Temperature cooling function

I doubt there is any great analysis required for i) as an exponential is obviously continuous. Maybe verify the initial condition so
T(0) = T_0
which is easy enough. Cant say for certain though.

for ii) its the steady state temperature so as t->inf, so what happens to the exponential ... so the temperature tends to ...

For the first one I literally just wrote T(t) is continuous as T(t) is defined for all values of t, I just thought it seemed a bit too simple for the answer to just be that.

For the second one is it just Ta? As e^-(k)infinity then (T0-Ta)(e^-k(infinity)) will tend to 0 so it will just become Ta+0 = Ta. Is that right?

For the first one I literally just wrote T(t) is continuous as T(t) is defined for all values of t, I just thought it seemed a bit too simple for the answer to just be that.

For the second one is it just Ta? As e^-(k)infinity then (T0-Ta)(e^-k(infinity)) will tend to 0 so it will just become Ta+0 = Ta. Is that right?
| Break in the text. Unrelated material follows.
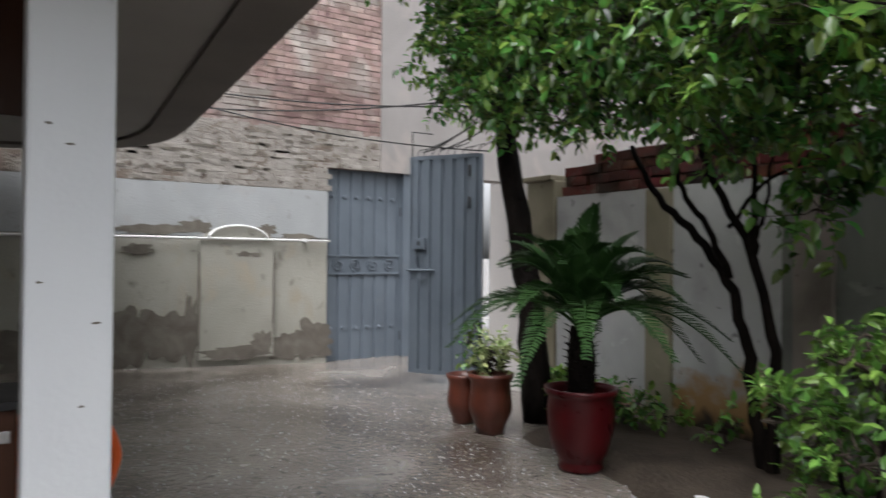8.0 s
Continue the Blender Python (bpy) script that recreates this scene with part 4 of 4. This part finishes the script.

For ii) I agree, the temperature will cool to the ambient temperature. Its worth noting the form of the temperature function as its
ambient + initial difference * decaying exponential

For i) The function is a simple linear transformation (scale by iniital difference and translate by ambient temperature) of an exponential so as an exponential is continuous, so is a linear transformation of it. Saying "its defined" means little in terms of being continuous, and discontinuous functions are defined as well.

Okay thank you, that makes a lot of sense. I haven’t done any maths for 3.5 years and just recently started an engineering degree so it’s a bit of a shock to the system. Thank you again

That's not a valid argument. If I define f(x) = 0 except where x = 0, f(0) = 1, then f is defined for all values of t, but it's not continuous at x = 0.

Realistically, I don't think there's a sensible answer here other than "Yes, T is continuous"; if you really wanted to, you could say "T is continuous because it is formed by the addition, subtraction, multiplication and composition of continuous functions", but TBH I don't feel that adds a lot.


The limit is Ta, but your justification is "not even wrong" TBH.

"As e^-(k)infinity"? What is this even supposed to mean? You haven't said what you think it equals, or what it tends to.
Also, if you are attempting to be precise about limits, continuity, etc then infinity is not a value that can be put into a formula (values can tend to infinity, they can't equal infinity).
"(T0-Ta)(e^-k(infinity)) will tend to 0" See the comment above about infinity. But If you are being informal enough to treat infinity as a value, then "(T0-Ta)(e^-k(infinity))" is a constant (that equals 0).

For future info: It's useful to give the context that it's an engineering degree.

There are typically quite different expectations for how "correct" you need to be when talking about limits, continuity etc. in engineering v.s. mathematics.

Okay sorry, I’ll mention it next time. And thank you again, I appreciate the help.

@RDKGames - it appears the Guide to Latex links (both https://www.thestudentroom.co.uk/wiki/LaTex and https://www.thestudentroom.co.uk/revision/mathematics/latex) are dead? Any chance they can get fixed]

No clue about this, I didn't even realise the links stopped working.

@Lemur14 perhaps you or someone you know can reinstate the LaTeX guide page?